Tally the lines that contain the string "None" and give the number by itself.

---------- GIVEN MATERIAL

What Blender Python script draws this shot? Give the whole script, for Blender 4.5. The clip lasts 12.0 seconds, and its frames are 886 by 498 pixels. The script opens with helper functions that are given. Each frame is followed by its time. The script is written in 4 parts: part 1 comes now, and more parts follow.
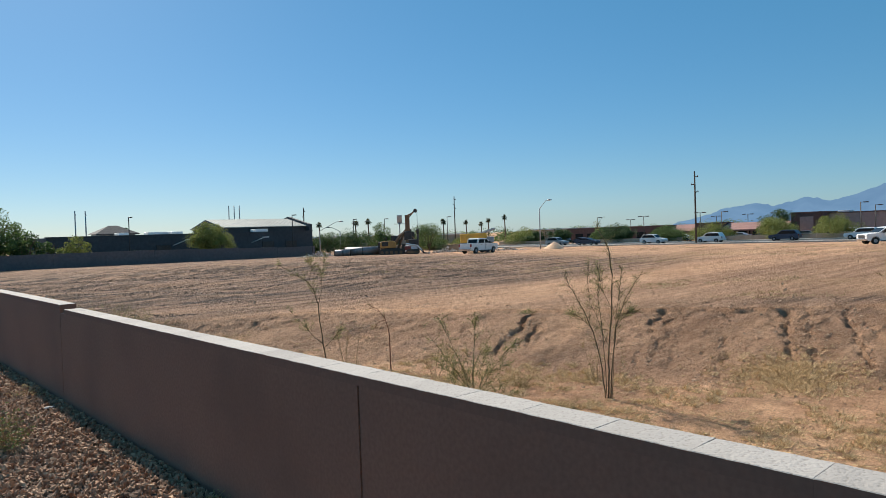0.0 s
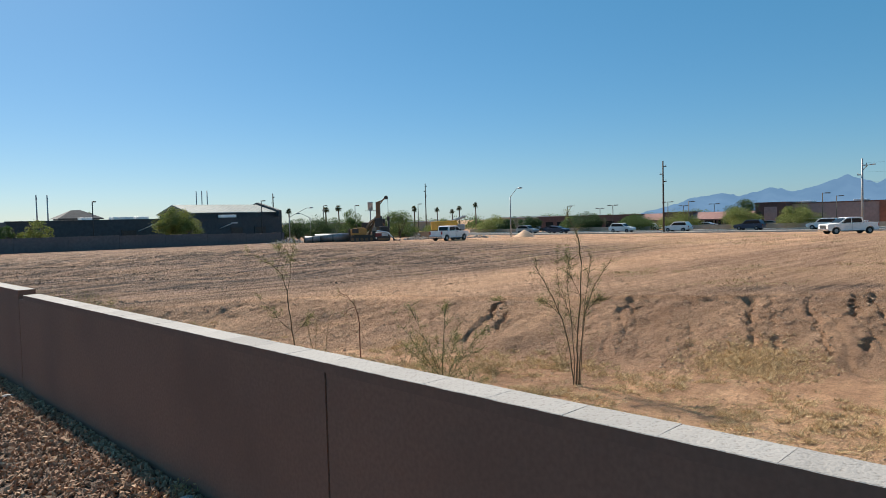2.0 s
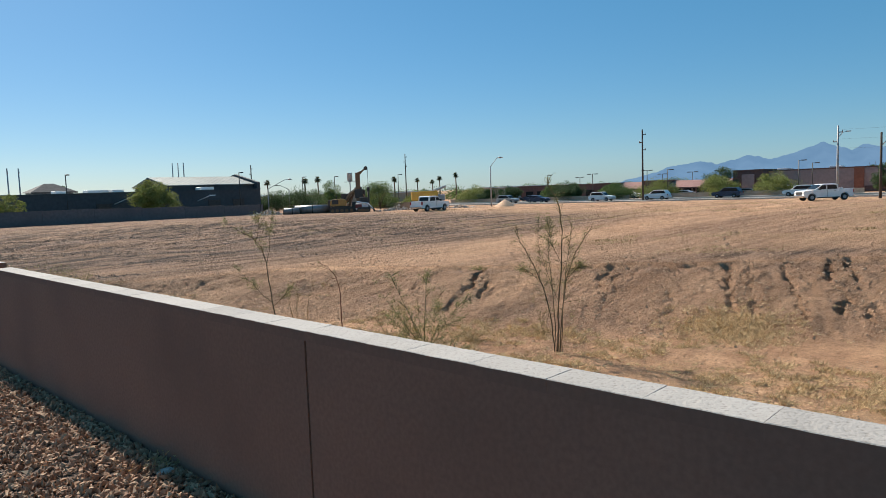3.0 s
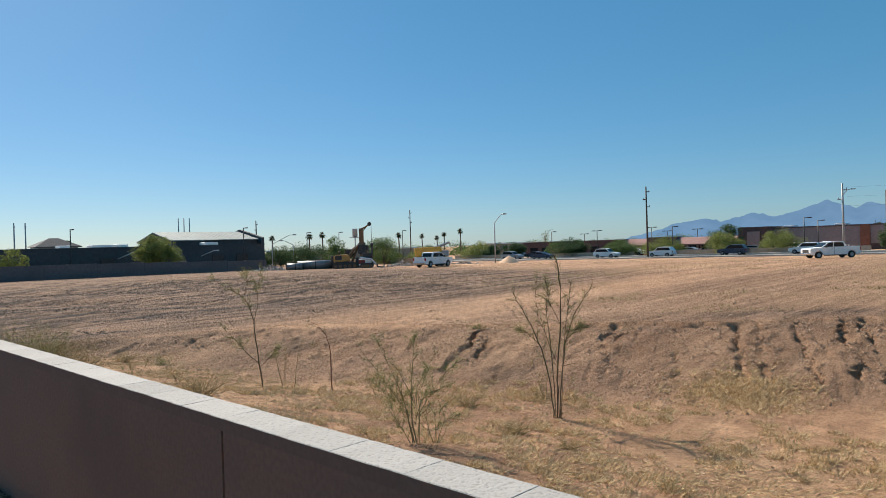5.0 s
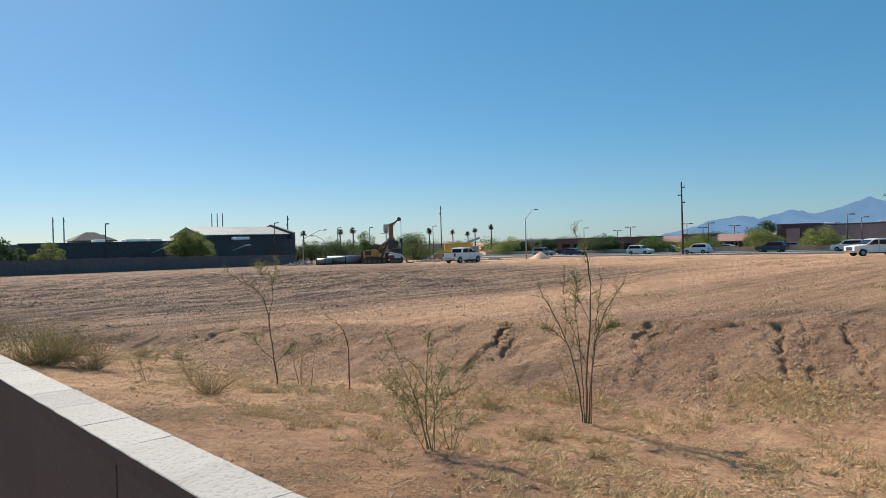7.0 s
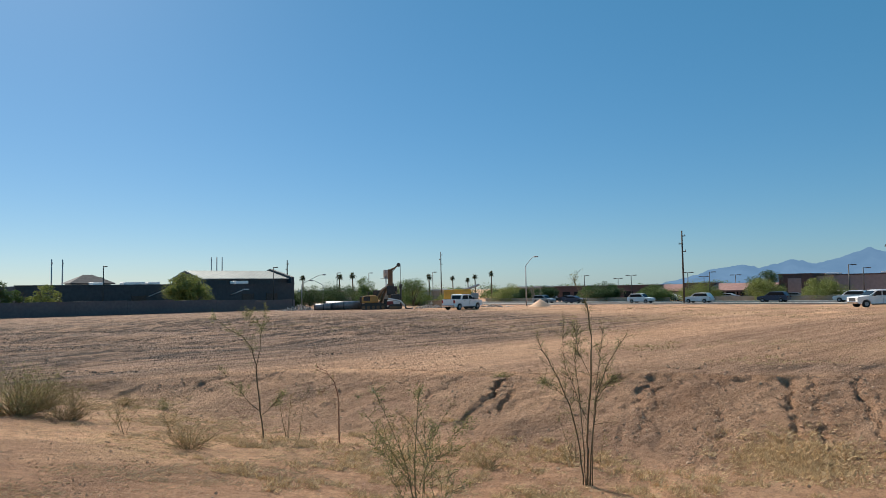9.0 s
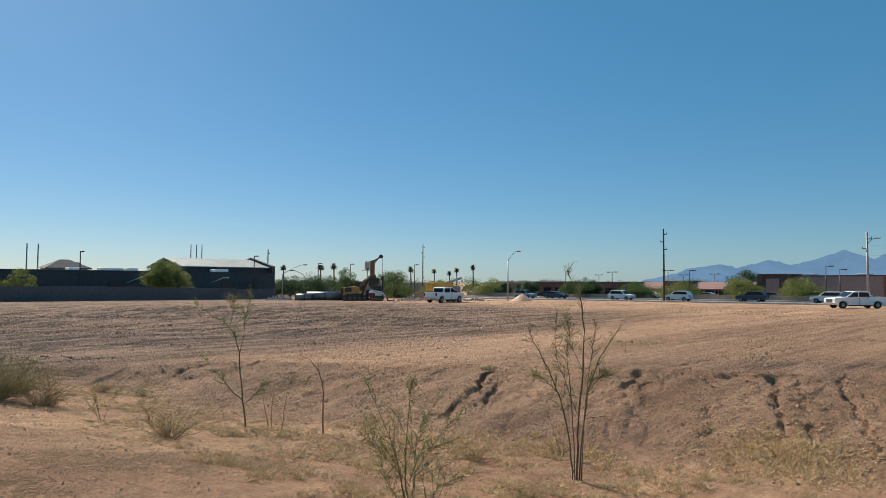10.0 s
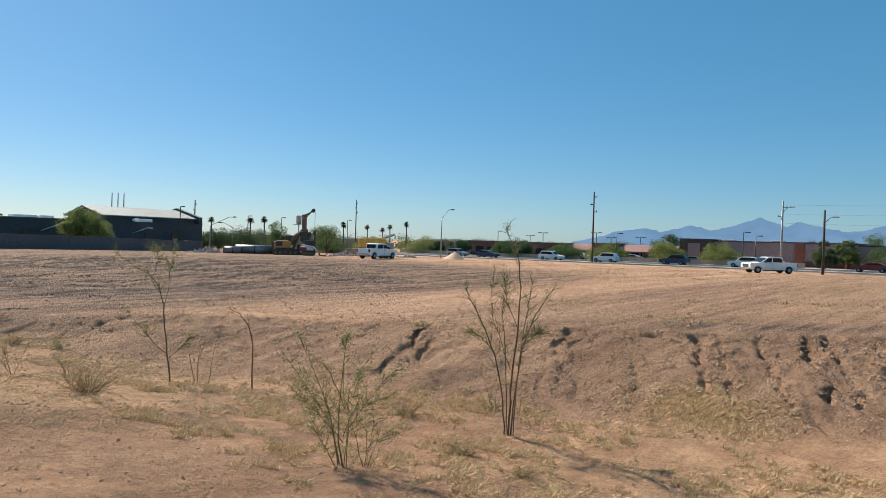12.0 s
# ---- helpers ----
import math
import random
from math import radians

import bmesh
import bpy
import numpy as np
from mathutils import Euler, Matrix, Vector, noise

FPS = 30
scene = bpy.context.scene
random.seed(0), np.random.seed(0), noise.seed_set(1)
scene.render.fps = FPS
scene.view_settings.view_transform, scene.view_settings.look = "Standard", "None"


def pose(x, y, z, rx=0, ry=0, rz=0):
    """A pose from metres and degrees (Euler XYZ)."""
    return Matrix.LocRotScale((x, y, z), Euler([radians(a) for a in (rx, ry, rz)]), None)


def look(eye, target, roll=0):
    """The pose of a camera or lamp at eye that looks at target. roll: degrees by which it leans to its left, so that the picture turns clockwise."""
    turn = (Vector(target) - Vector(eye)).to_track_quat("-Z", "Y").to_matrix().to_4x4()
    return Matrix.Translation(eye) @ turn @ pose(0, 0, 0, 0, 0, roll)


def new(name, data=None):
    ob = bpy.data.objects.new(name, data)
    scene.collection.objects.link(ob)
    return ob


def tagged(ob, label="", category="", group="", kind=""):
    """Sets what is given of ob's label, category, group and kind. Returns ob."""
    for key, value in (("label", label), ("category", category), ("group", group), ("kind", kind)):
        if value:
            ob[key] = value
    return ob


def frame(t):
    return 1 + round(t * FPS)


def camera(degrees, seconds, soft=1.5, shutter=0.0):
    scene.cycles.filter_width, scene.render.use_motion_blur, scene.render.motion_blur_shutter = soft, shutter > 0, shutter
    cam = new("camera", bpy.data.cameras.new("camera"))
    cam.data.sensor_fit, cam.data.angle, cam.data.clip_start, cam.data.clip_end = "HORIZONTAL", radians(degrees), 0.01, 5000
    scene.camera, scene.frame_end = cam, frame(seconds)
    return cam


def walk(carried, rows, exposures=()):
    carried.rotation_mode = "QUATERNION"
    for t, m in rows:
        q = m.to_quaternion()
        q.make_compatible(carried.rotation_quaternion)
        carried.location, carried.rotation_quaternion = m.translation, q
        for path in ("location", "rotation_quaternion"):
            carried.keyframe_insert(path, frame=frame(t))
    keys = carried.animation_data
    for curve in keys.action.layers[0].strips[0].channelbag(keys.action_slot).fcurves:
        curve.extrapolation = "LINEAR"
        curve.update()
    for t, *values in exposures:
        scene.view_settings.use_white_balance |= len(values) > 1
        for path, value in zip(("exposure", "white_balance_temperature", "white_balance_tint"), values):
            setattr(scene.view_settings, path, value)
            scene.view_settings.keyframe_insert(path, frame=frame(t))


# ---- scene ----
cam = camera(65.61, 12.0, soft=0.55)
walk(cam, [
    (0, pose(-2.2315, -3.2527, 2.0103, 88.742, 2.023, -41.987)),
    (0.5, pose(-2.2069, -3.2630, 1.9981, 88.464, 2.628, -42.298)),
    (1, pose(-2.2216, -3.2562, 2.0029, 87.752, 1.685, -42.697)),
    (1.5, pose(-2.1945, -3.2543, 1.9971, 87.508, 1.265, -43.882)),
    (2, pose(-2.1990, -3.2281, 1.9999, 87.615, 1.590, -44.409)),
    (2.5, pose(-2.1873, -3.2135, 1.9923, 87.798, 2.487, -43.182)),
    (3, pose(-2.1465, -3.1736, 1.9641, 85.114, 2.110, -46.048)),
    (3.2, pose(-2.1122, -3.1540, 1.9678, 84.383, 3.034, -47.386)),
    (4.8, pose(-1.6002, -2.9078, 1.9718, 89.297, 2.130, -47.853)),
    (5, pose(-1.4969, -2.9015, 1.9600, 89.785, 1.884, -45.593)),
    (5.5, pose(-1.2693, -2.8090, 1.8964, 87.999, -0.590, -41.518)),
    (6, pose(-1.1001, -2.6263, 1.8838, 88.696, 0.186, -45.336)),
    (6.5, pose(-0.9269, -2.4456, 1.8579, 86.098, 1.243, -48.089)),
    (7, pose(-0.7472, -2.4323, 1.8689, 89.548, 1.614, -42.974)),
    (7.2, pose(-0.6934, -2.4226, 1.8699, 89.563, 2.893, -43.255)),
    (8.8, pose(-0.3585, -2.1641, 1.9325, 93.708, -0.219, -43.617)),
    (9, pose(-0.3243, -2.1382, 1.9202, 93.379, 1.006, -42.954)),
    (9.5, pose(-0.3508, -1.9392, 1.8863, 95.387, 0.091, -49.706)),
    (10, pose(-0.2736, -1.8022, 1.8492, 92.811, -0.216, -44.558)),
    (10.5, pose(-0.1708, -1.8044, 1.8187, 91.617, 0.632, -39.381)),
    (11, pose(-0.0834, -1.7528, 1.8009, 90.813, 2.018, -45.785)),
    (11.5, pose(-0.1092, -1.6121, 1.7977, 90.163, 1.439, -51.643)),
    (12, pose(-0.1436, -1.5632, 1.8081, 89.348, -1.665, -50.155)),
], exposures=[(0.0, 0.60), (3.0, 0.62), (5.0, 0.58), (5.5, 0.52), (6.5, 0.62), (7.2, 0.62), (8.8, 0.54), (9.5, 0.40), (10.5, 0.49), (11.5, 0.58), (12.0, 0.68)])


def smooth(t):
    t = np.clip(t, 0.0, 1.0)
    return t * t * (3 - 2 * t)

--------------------

EXERCISE OUTPUT – 3